Mackay’s earliest art acquisitions tell of a changing ecology

An exciting exhibition that contrasts European anthropological depictions with the works of contemporary Indigenous artists is on show now at Artspace Mackay.

The exhibition, A Changing Ecology, runs until May 16 and combines works from the Mackay Regional Council Art Collection and Mackay Libraries’ Heritage Collection.

It draws from historical and contemporary works and explores colonial impacts on Mackay and greater Queensland’s flora and fauna.

The exhibition features fascinating early local photographs and glass plate negatives. There are also historic botanical illustrations and floral still-lifes drawn from the earliest acquisitions of the council art collection.

Artspace director Tracey Heathwood said the art collection was commenced in the late 1980s by the Mackay City Library with a gift of 28 hand-coloured lithographs by 19th century naturalist artist John Gould.

“This was followed by the acquisition of three engravings from Joseph Banks’ Florilegium, focusing again on the early history of Australia and its flora and fauna,” Ms Heathwood said.

Mayor Greg Williamson said it was tremendous to see these significant early art acquisitions on display again in a way that told a fascinating story.

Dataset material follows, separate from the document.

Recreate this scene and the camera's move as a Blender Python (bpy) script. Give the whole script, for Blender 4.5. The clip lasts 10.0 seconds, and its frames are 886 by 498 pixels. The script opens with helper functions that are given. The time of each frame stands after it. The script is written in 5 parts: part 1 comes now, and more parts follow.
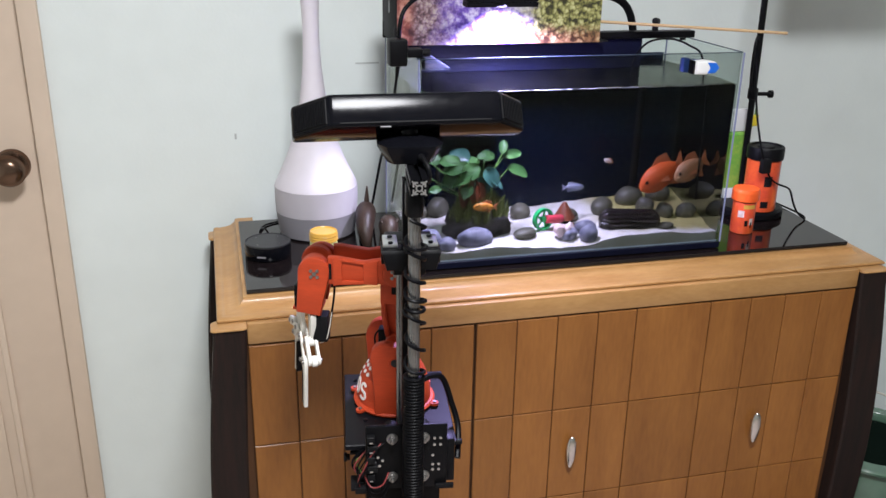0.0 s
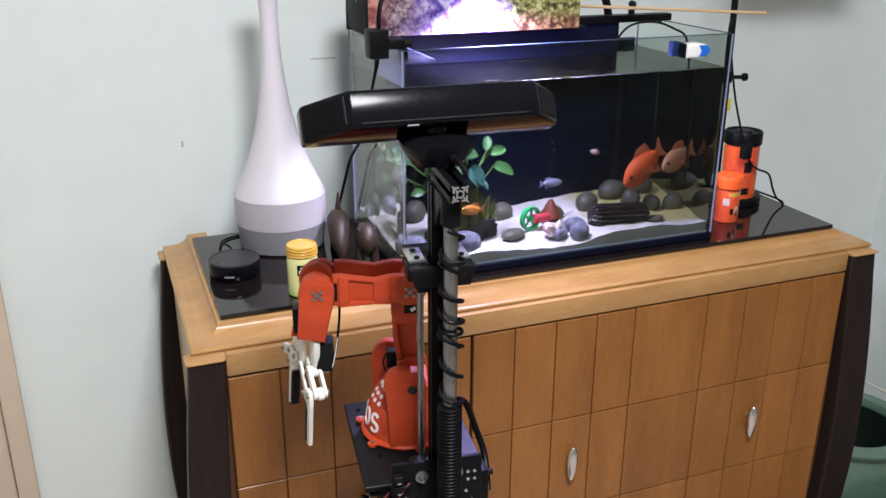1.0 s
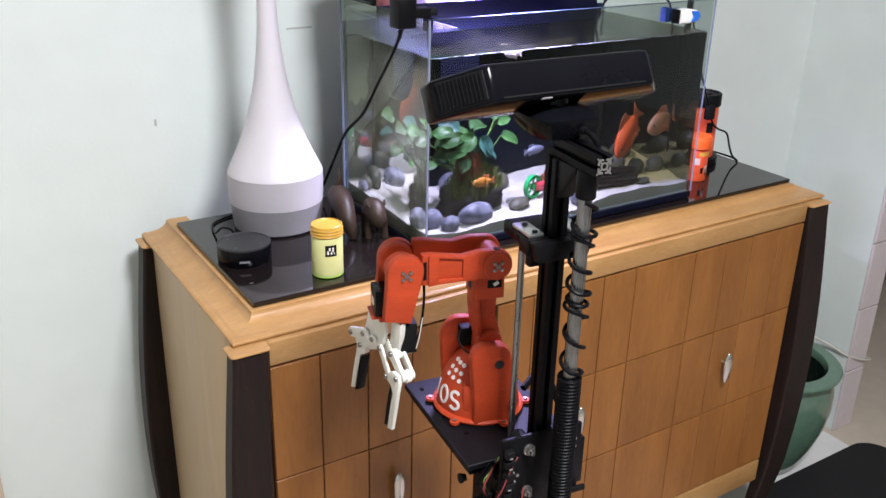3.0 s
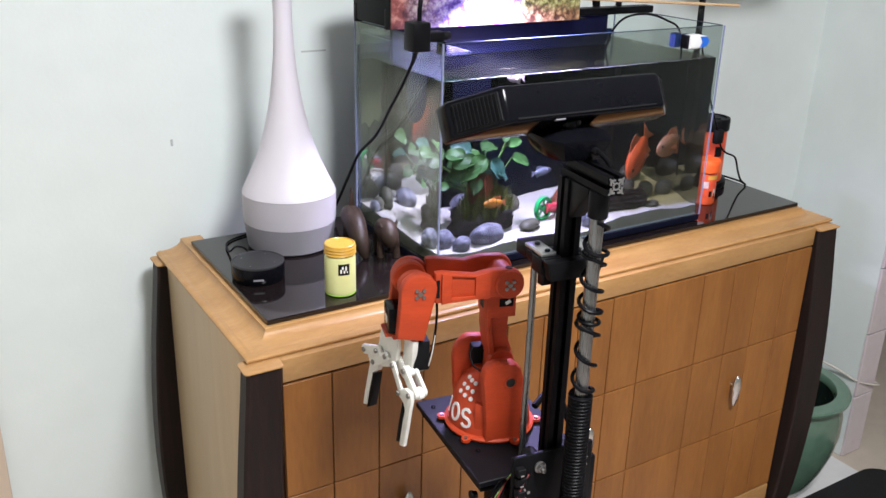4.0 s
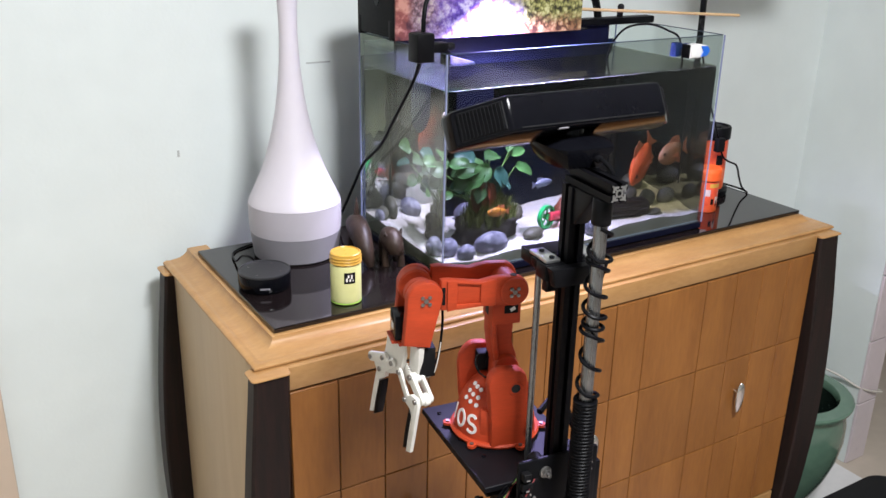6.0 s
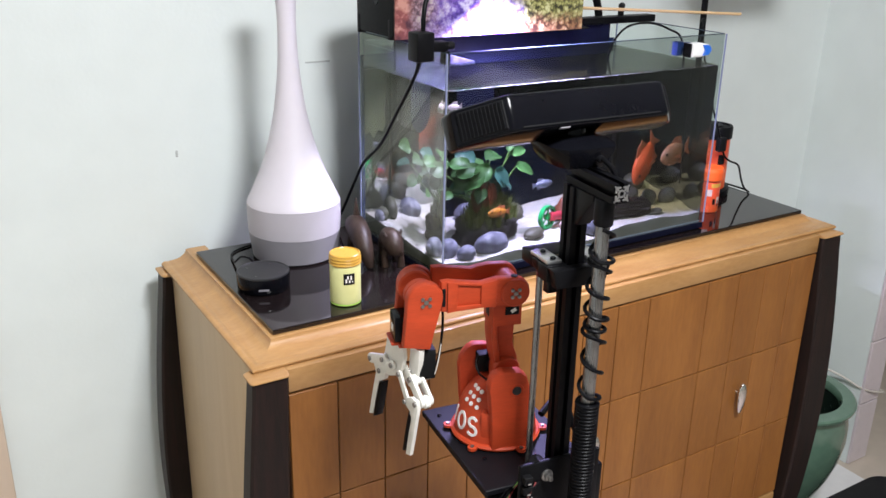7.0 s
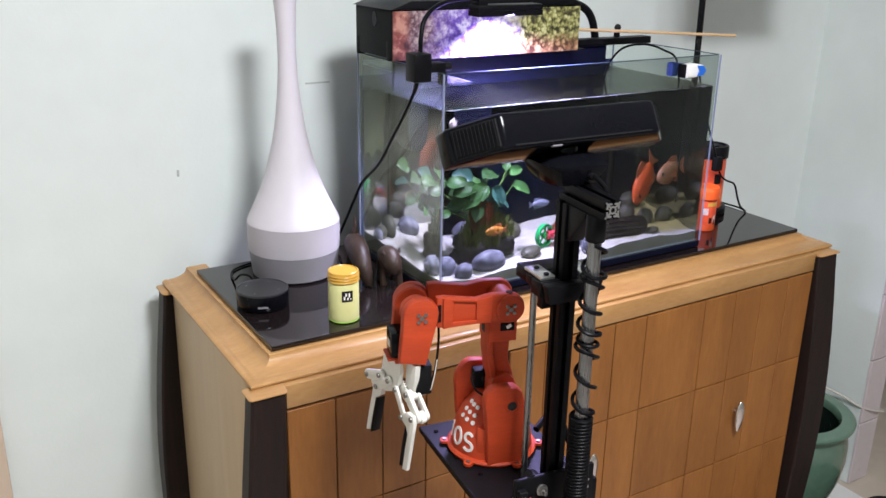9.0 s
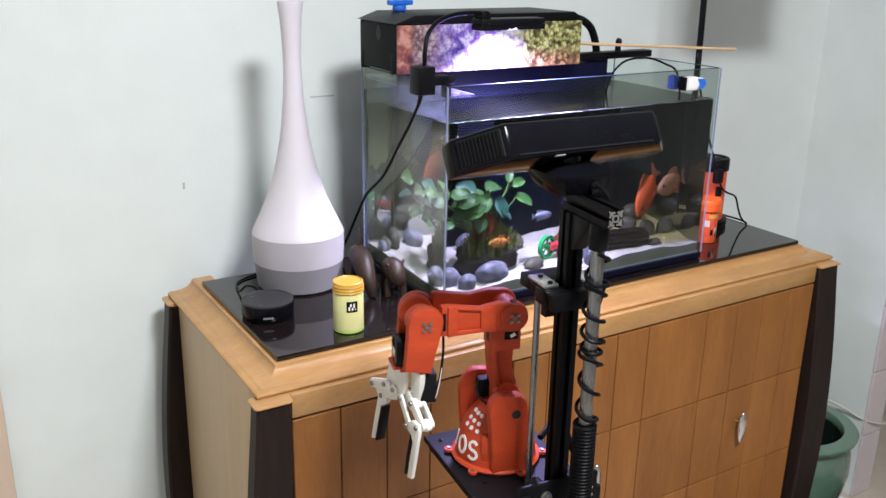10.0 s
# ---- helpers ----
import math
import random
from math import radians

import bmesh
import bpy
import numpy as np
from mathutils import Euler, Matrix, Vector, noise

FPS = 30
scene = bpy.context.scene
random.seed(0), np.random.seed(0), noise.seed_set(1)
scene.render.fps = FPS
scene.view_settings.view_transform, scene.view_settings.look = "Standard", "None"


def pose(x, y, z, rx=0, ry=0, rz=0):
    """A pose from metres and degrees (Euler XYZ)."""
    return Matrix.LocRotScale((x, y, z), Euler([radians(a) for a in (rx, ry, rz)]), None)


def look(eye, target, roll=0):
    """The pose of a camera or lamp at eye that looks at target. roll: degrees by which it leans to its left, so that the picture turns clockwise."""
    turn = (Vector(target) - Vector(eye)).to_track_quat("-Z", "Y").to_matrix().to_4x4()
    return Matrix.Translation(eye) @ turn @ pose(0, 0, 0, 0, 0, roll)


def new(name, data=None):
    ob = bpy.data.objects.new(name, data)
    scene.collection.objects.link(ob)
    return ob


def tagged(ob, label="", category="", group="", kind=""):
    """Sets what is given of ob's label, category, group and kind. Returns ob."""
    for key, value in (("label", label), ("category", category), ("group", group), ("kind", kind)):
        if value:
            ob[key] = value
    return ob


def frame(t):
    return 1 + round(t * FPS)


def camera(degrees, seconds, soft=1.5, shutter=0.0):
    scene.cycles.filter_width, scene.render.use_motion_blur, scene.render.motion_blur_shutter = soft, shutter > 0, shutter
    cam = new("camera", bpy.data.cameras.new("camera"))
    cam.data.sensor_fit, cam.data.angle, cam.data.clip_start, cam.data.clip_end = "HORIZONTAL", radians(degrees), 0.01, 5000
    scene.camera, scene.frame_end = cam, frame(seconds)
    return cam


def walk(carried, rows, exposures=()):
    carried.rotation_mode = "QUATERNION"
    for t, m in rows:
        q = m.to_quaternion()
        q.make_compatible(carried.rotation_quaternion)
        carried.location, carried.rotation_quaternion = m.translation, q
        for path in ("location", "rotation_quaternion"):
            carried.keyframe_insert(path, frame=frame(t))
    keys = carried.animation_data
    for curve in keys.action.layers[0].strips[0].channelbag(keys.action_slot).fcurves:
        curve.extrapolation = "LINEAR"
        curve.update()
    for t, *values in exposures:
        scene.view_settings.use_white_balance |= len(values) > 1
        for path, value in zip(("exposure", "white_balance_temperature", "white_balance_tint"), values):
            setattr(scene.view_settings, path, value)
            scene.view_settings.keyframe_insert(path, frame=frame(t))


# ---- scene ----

“There is a very real contrast between how the early European naturalists and anthropologists romanticised their ‘discoveries’ compared with how First Nations people and the environment were impacted by their ‘studies’,” Mayor Williamson said.

“Subjects and artefacts were removed from the natural environment to best aid in documentation by commissioned naturalists who raced to gather knowledge from the so-called new world,” he said.

Indigenous voices featuring in the exhibition include Danie Mellor, Fiona Foley and Archie Moore. They speak to First Nation people’s ongoing cultural connection to country, in contrast to the so-called objective scientific views.

The exhibition’s titular work, A Changing Ecology by Danie Mellor, was created in consultation with Yuibera elders of Mackay, Mellor’s birthplace.

Mellor scrutinises the introduced tradition of botanical drawing. His work depicts iconic non-native species of Queensland including the pineapple and sugarcane to highlight colonial impacts on local ecosystems.